Identifying Sick Travelers from West Africa
Narrow focus on Ebola may miss other ailments

The researchers suggest that clinicians should use these data to develop a differential diagnosis and care plan for febrile travelers arriving from the region.
Clinicians looking for Ebola among sick travelers coming from West African countries may miss more common deadly illnesses, especially malaria, which requires quick diagnosis and appropriate treatment, according to a study co-authored by a Boston University School of Public Health researcher.
The study by David Hamer, a BU professor of global health, and colleagues in the GeoSentinel Surveillance Network, cautions that evaluating travelers for malaria and other life-threatening conditions should not be delayed while looking for Ebola.
“The differential diagnosis of illness in travelers arriving from countries with widespread Ebola virus transmission must include not only [Ebola] but also malaria and other more common infections, such as influenza, other respiratory tract infections, and travelers’ diarrhea,” said the study, published in the Annals of Internal Medicine.

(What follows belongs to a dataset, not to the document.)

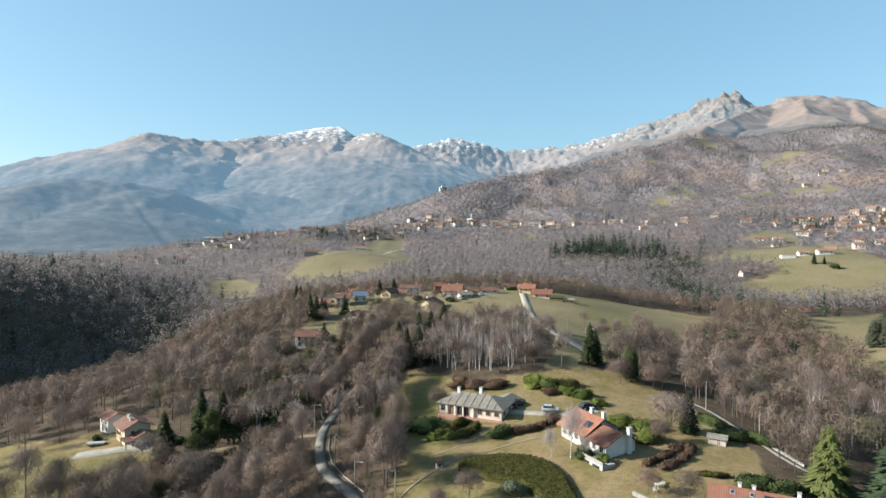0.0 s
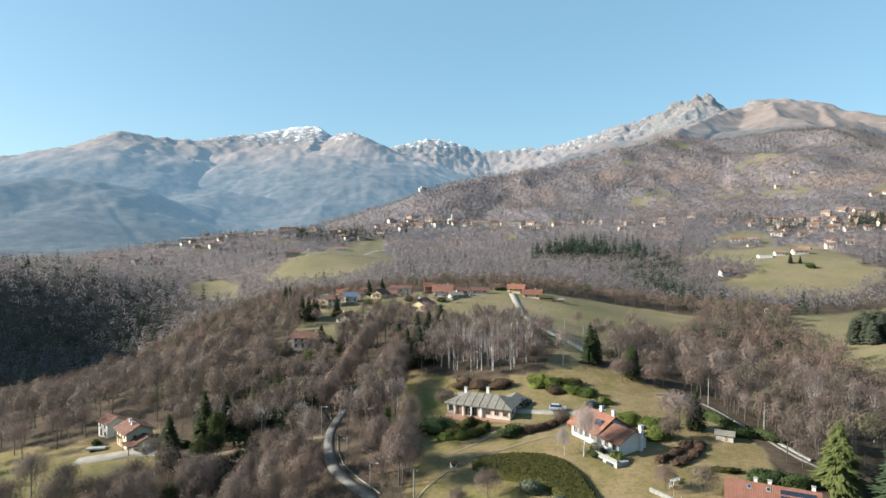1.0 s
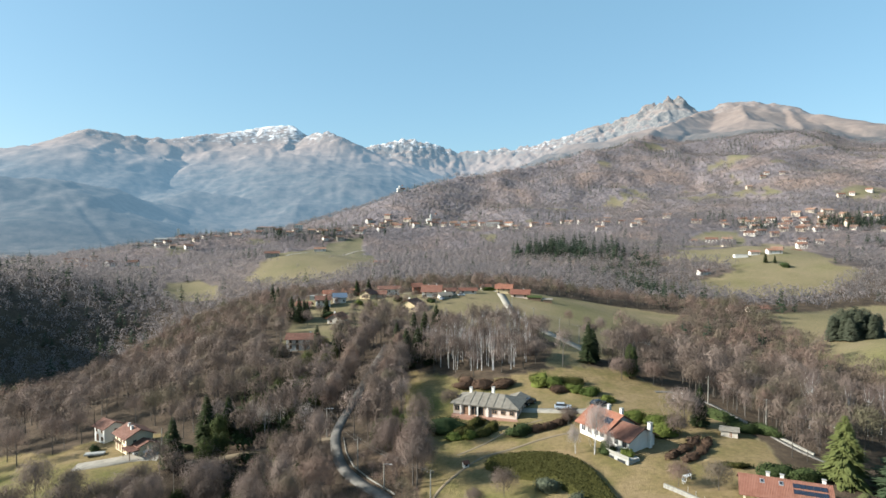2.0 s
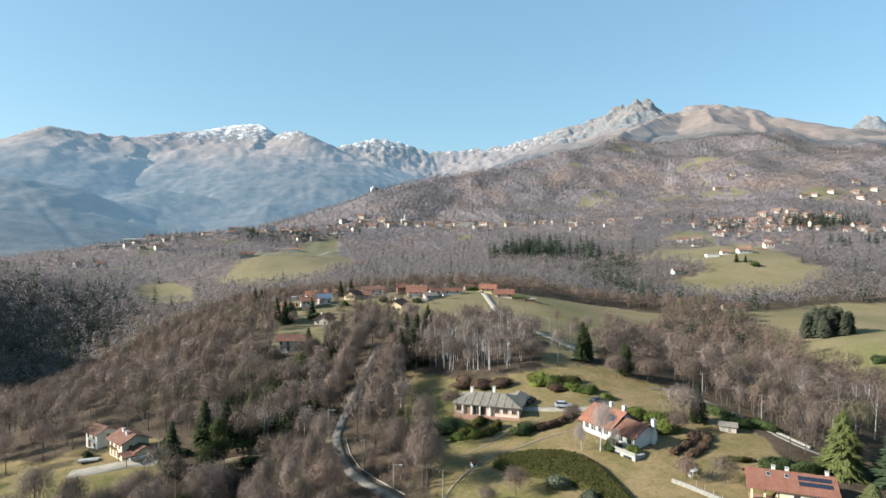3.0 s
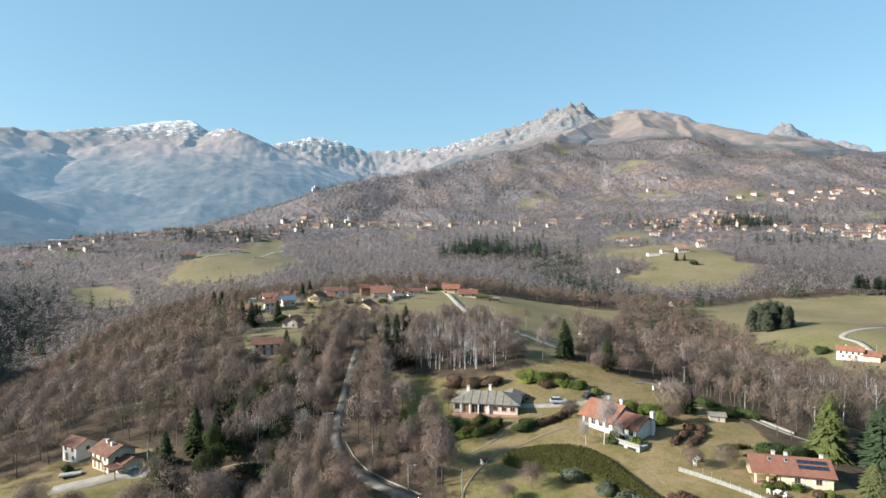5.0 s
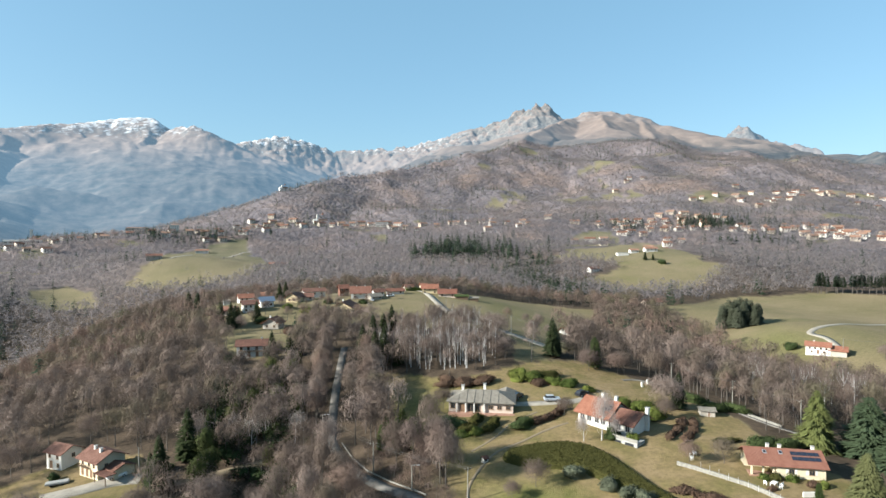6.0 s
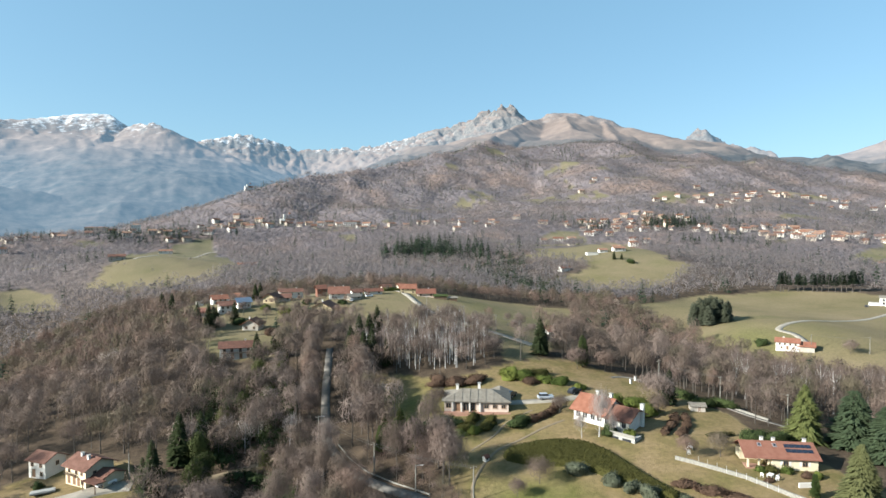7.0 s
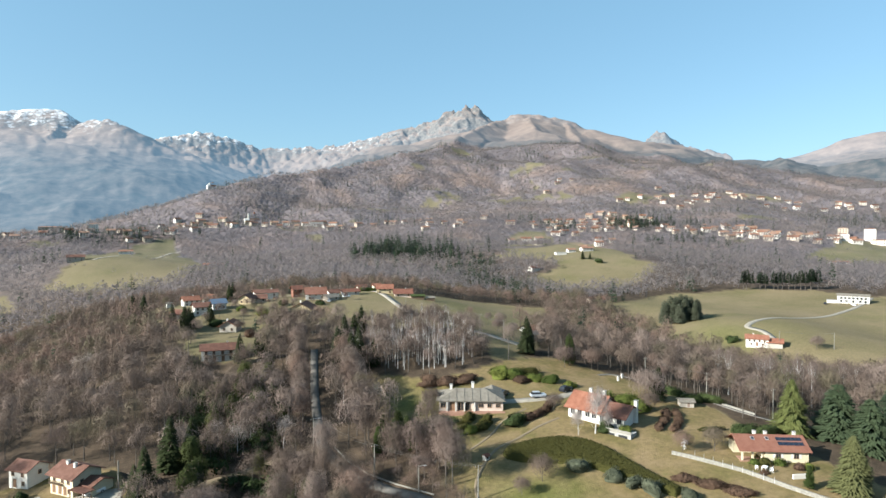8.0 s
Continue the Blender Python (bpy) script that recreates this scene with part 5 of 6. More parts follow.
# the village on the ridge
two = lambda w, hh=3.0: row("f", (-w * 0.32, 0, w * 0.32), hh, 1.0, 1.2) + row("f", (-w * 0.32, w * 0.32), 0.6, 1.0, 1.2) + row("r", (-1.5, 1.5), hh, 0.9, 1.2) + row("l", (-1.5, 1.5), hh, 0.9, 1.2)
one = lambda w: row("f", (-w * 0.3, w * 0.3), 0.9, 1.1, 1.2) + row("r", (0.5,), 0.9, 1.0, 1.2)
VILLAGE_HOUSES = [
    ("long white two-storey house with balconies and brown roof", -19, 358, 4, 14.5, 9, 5.6, 1.5, "white", "old_tiles", two(14.5), [(4, 0.5, 0.7)]),
    ("white house with blue-grey gable and red roof", -57.5, 398, 14, 10.5, 8, 4.8, 2.2, "white", "orange_tiles", two(10.5), [(2, 0.6, 0.6)]),
    ("house with a tan tiled roof behind the white one", -46, 408, -10, 9.5, 8, 4.6, 2.2, "cream", "far_tiles", two(9.5), []),
    ("white house with brown roof among conifers", -53.5, 322, 10, 8.5, 8, 5.4, 1.8, "white", "old_tiles", two(8.5), [(1.5, 0.8, 0.6)]),
    ("low house with a red roof", -63, 320, -12, 8, 7, 3.2, 1.7, "pink", "tiles", one(8), []),
    ("house with a blue metal roof", -45.5, 330, 12, 7.5, 7.5, 4.4, 1.9, "white", "blue", one(7.5), []),
    ("grey stone house with gabled tiled roof", -42.5, 287.5, 68, 9, 8.5, 3.6, 2.4, "grey_wall", "orange_tiles", row("l", (-2, 2), 0.9, 1.0, 1.2), [(-1.5, 1.2, 0.9)]),
    ("yellow house with a weathered roof", -30.5, 340, 60, 8.5, 8, 4.0, 2.3, "yellow", "old_tiles", row("l", (-1.8, 1.8), 0.9, 1.0, 1.2), []),
    ("brown-roofed house beside the yellow one", -24, 344, -5, 8, 7, 3.0, 1.8, "pink", "old_tiles", one(8), []),
    ("large house with wide red tiled roof", 5.5, 341, -8, 12.5, 10.5, 4.4, 3.4, "white", "tiles", two(12.5), [(3, 1, 0.8), (-2.5, 1, 0.6)]),
    ("tall narrow house of red brick", -2.5, 354, 5, 6, 6, 6.6, 1.8, "tiles", "tiles", row("f", (-1.4, 1.4), 4.4, 0.9, 1.2), []),
    ("broad chalet with low red roof and yellowish walls", -7, 309, 62, 12.5, 12, 3.9, 3.0, "yellow", "old_tiles", row("l", (-3.5, 0, 3.5), 0.9, 1.2, 1.3), [(1, 2, 0.8)]),
    ("long low white house with tiled roof", 27, 349, -3, 11.5, 5.5, 2.8, 1.3, "white", "tiles", one(11.5), []),
    ("small white house on the ridge", 16.5, 347, 12, 6.5, 6, 3.0, 1.6, "white", "old_tiles", one(6.5), []),
    ("yellow house with orange roof at the lane", 49.5, 354, -16, 11, 8.5, 4.6, 2.2, "yellow", "orange_tiles", two(11), []),
    ("brick-red house with shallow roof at the lane", 56.5, 341, -16, 12, 9, 3.2, 2.3, "pink", "brick_tiles", one(12), [(2, 0.8, 0.7)]),
    ("small stone house with tan walls", 54, 384, 0, 6, 6, 4.6, 1.7, "cream", "tiles", one(6), []),
    ("small brown house behind a hedge", 42, 378, 10, 6.5, 6, 3.0, 2.0, "grey_wall", "old_tiles", one(6.5), []),
    ("low red house at the wood edge", -76, 331, -5, 8, 6, 2.6, 1.5, "tiles", "old_tiles", one(8), []),
    ("small annexe with a grey roof", 12, 333, 20, 8, 6, 2.6, 1.4, "grey_wall", "slate", one(8), []),
    ("small house with tiled roof by the meadow conifers", 92, 258, 10, 9.5, 7.5, 3.2, 2.0, "white", "tiles", one(9.5), [(1.5, 0.6, 0.7)]),
    ("farmhouse with long red roof in the hollow", 222, 377, 4, 16, 8, 3.8, 1.9, "pink", "tiles", one(16), []),
    ("low barn with a red roof", 209, 383, -6, 9, 7, 3.0, 1.6, "grey_wall", "tiles", one(9), []),
    ("red-roofed farmhouse at the foot of the pasture", 280, 556, 8, 13, 8, 4.4, 2.2, "white", "tiles", two(13), []),
    ("white farmhouse on the pasture", 380, 600, -10, 17, 9, 5.0, 2.0, "white", "far_tiles", two(17), []),
    ("white house on the pasture", 362, 606, -12, 11, 8, 4.0, 1.8, "white", "far_tiles", one(11), []),
    ("red-roofed farm on the far pasture", -168, 768, 8, 20, 10, 6.5, 2.5, "grey_wall", "old_tiles", two(20), []),
    ("farmhouse by the pasture road", -138, 1008, 4, 22, 10, 5.0, 2.4, "white", "far_tiles", two(22), []),
    ("long shed with a red roof", -30, 738, -4, 24, 9, 3.4, 2.2, "grey_wall", "tiles", [], []),
    ("farmhouse in a clearing of the woods", 52, 690, 14, 12, 8, 3.8, 2.0, "cream", "far_tiles", one(12), []),
    ("farm building in a clearing of the woods", 66, 682, -10, 12, 8, 3.2, 1.8, "grey_wall", "far_tiles", [], []),
]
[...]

“The optimal strategy is preventing infections through comprehensive pre-travel interventions and, for ill travelers, promptly diagnosing and treating illnesses, such as malaria, and initiating empirical treatment if bacteremia, influenza, or meningitis is suspected.”
Patients with Ebola virus typically present with fever, fatigue, myalgia, headache, and gastrointestinal symptoms. These nonspecific symptoms are shared by many other frequently encountered infectious diseases, the research team said.
Researchers reviewed records from 57 travel clinics in 25 countries in the GeoSentinal Network—a clinic-based global surveillance network that tracks infectious diseases and other adverse health outcomes in travelers—to define the spectrum of illness seen in ill travelers returning from Sierra Leone, Liberia, or Guinea, countries where Ebola virus transmission has been widespread. They found that malaria was the most frequent diagnosis among nonimmigrant travelers, affecting about 40 percent of patients. Among immigrants from the same area, latent tuberculosis was one of the most frequently diagnosed illnesses.
The researchers suggest that clinicians should use these data to develop a differential diagnosis and care plan for febrile travelers arriving from the region. “Where adequate laboratory capacity exists, ruling out malaria in febrile travelers from West Africa is critical to limiting morbidity and mortality,” they said in the study. “In situations where laboratory infrastructure is inadequate or a diagnostic result will be delayed, administration of empirical antimalarial therapy and broad-spectrum antibiotic coverage for bacteremia is imperative and potentially life-saving.”